When Em steps through the darkness and peers into these alternate lives, she is not just observing changes in circumstances. She is observing changes in herself. Every door she opens shows a slightly rewritten version of who Em could have been.
Finding The “Better” Reality
The final sequence crystallizes this. Em finds a reality where the night has unfolded more gently. This version of Em seems calmer and more connected with Kevin. In contrast to the fear and fracturing of her own timeline, this alternate household looks like the life she wished she had.
The dinner feels less poisoned by tension. There is less bitterness about the past and more sense of a shared future.
The realization hits with force. The comet has not only split the universe. It has split her sense of self. This alternate Em stands as a version who made different choices, said different things, carried herself with a little more peace. And that version now stands directly in Em’s path.
In classic science fiction terms, she is staring down the “what if” version of her own life made flesh.
Em’s Choice And The Dark Trade
This leads to the moment that defines the film’s ending.
Em encounters her doppelgänger alone.
The alternate Em is confused and frightened. She has not traveled between realities. She is not prepared for confrontation. In that moment the original Em sees what she wants and makes a decision that is morally compromising.

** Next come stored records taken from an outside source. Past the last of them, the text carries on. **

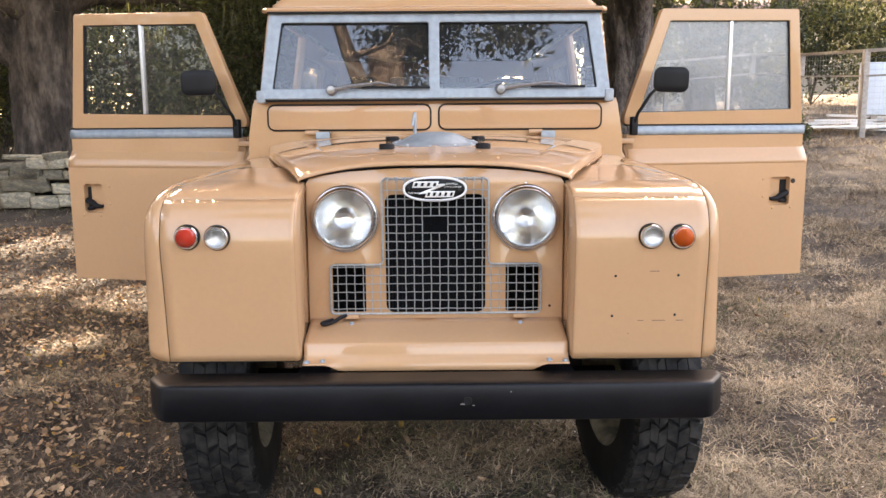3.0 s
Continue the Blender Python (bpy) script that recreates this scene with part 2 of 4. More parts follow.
vary_by_object(STONE, 0.5, 1.5)
TIMBER = material("weathered_timber", (0.45, 0.40, 0.35), 0.85, vary=0.25, scale=18, bump=0.3, bump_scale=60)
BOARD = material("white_painted_board", (0.78, 0.77, 0.74), 0.6, vary=0.1)
CABINET = material("grey_cabinet_paint", (0.52, 0.60, 0.67), 0.5, vary=0.08)
STUCCO = material("pale_stucco", (0.60, 0.55, 0.46), 0.9, vary=0.1, bump=0.2, bump_scale=40)
ROOFING = material("roof_tile", (0.30, 0.20, 0.16), 0.85, vary=0.25)


# ---- builders ----
def part(name, bm, mat, parent=None, label="", m=None, thick=0.0, bevel=0.0, sharp=35.0, flat=False):
    """Links a bmesh as ONE mesh object under a thing or under a part."""
    if m is not None:
        bm.transform(m)
    bmesh.ops.recalc_face_normals(bm, faces=bm.faces)
    me = bpy.data.meshes.new(name)
    bm.to_mesh(me)
    bm.free()
    return link(name, me, mat, parent, label, thick, bevel, sharp, flat)


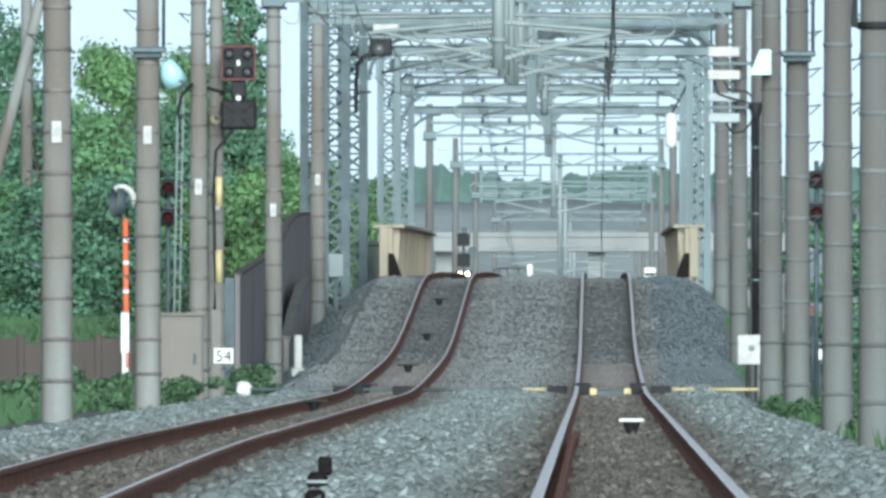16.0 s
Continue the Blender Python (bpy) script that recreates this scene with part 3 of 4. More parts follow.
def build_number_post():
    x, y = -6.42, 391
    z = ground_z(x, y)
    s = thing("number_post", x, y, z, "concrete post with a white plate reading 54", "sign post")
    part("post", Shape().block(-0.09, 0.09, 0, 0.14, -0.3, 1.5, 0.02), CONCRETE, s)
    plate = part("plate", Shape().block(-0.04, 0.29, -0.03, -0.002, 0.59, 0.85, 0.008), WHITE, s, "white plate with black digits")
    for char, dx in (("5", 0.055), ("4", 0.195)):
        fo = bpy.data.curves.new("digit", "FONT")
        fo.body, fo.size, fo.extrude, fo.align_x = char, 0.27, 0.002, "CENTER"
        tmp = bpy.data.objects.new("digit", fo)
        scene.collection.objects.link(tmp)
        me = bpy.data.meshes.new_from_object(tmp.evaluated_get(bpy.context.evaluated_depsgraph_get()))
        bpy.data.objects.remove(tmp)
        me.materials.clear()
        me.materials.append(BLACK)
        ob = new("digit", me)
        ob.parent = plate
        ob.matrix_basis = pose(dx, -0.034, 0.625, 90)


build_number_post()


def build_flasher(x, y, zs, label, post_top, ladder=False):
    s = thing("crossing_lights", x, y, ground_z(x, y), label, "crossing signal", "crossing lights")
    b = ground_z(x, y)
    part("post", Shape().tube((0, 0.1, -0.2), (0, 0.1, post_top - b), 0.04), GALV_DARK, s)
    for z in zs:
        h = part("lamp_housing", Shape().block(-0.13, 0.13, -0.06, 0.1, z - b - 0.15, z - b + 0.15, 0.02), BLACK, s, "dark unlit red lamp")
        part("lens", Shape().lathe([(0.001, -0.03), (0.07, -0.02), (0.09, 0)], pose(0, -0.065, z - b, -90)), LENS_RED, h)
        part("visor", Shape().lathe([(0.10, 0), (0.10, 0.14)], pose(0, -0.06, z - b, 90)), LENS_RED, h)
    return s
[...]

She attacks or incapacitates her double to take her place in that “better” reality. It is not framed as cartoon villainy. It is framed as desperation. A person who has glimpsed a brighter version of their life, suddenly close enough to step into. Em believes she can slide into this improved timeline and let the universe settle around her as if she had always belonged there.
In her mind, the multiverse is a chance to fix regret.
Morning After: Who Ends Up Where
What unfolds next is the heart of the film’s meaning. Em attempts to replace the “better” Em. She climbs into that version of the story. She joins that version of Kevin. She tries to let the night reset around her.
From this point on, we are following the Em who has traveled and taken action, not the original Em of that timeline.
When morning comes, Kevin receives a voicemail. The message is from the injured Em who has been left behind and thrown away, the Em from the original version of this reality. Her voice is panicked and broken. The message exposes the intrusion. The man she hopes to pair with in this new life realizes something is terribly wrong. This Kevin has proof that the woman in front of him has not lived the same version of the night that he has.
This is where the film closes its thematic grip. Coherence is not about choosing one world or another. It is about the cost of trying to abandon yourself. The Em who makes the swap cannot outrun the version of herself she has harmed. As the comet’s influence fades, realities begin to collapse back toward a single version.
There is no guarantee which version of the night will be the one that solidifies, and the film does not offer tidy answers.
The final image suggests Em has failed to secure the life she tried to steal. She stands exposed, replaced by no one, confronted with Kevin’s confusion and suspicion. Her choice carries consequences she cannot escape because she is still herself, no matter what house she walks into.
Identity, Free Will, And The “What If” Self
Seen this way, the ending is not merely ambiguous. It is tragic. Em made a choice that revealed her deepest fear: that she is not enough in her own life and must take someone else’s. Coherence makes that fear literal by placing her face to face with a version of herself she envies.
The film argues that every path we do not take still belongs to us, but stepping into it from the outside never works the way we imagine.
Thematically, the entire film becomes a meditation on identity, free will, and the branching consequences of small actions. Each character’s doppelgänger represents a different version of the same night, reshaped by choices, moods, insecurities, and instincts.
Mike (Nicholas Brendon) finds versions of himself who drink too much or confess too easily. Laurie (Lauren Maher) discovers timelines where flirtation becomes something sharper. Hugh (Hugo Armstrong) and Amir (Alex Manugian) move through variations of events that turn suspicion into fear.
Their alternate selves are not abstract metaphors. They are variations born from the smallest pivot point.
In that sense, the film works as a grounded spin on the classic multiverse idea. Instead of touring wildly different worlds, the characters move through houses that look almost identical, separated only by the choices made in the last few hours.
Coherence shows how little it takes to create a new reality and how easily those realities slide into one another when the rules break down.
What The Ending Asks Of The Viewer
By leaving the ending open, Coherence invites viewers to respond to the same question the characters face. If confronted with a version of your life that feels better, would you accept your own timeline or try to take another?
And if you did, could you live with the consequences?
The film’s conclusion underscores the idea that the multiverse is not a playground for reinvention.
In the end, the meaning of Coherence rests in the uneasy truth it leaves behind. Every possibility exists. Every version of ourselves is out there. But the only life we can truly inhabit is the one shaped by our own decisions. The film closes on that thought, letting the viewer sit with the tension of a night where one choice fractures reality and another tries to piece it back together.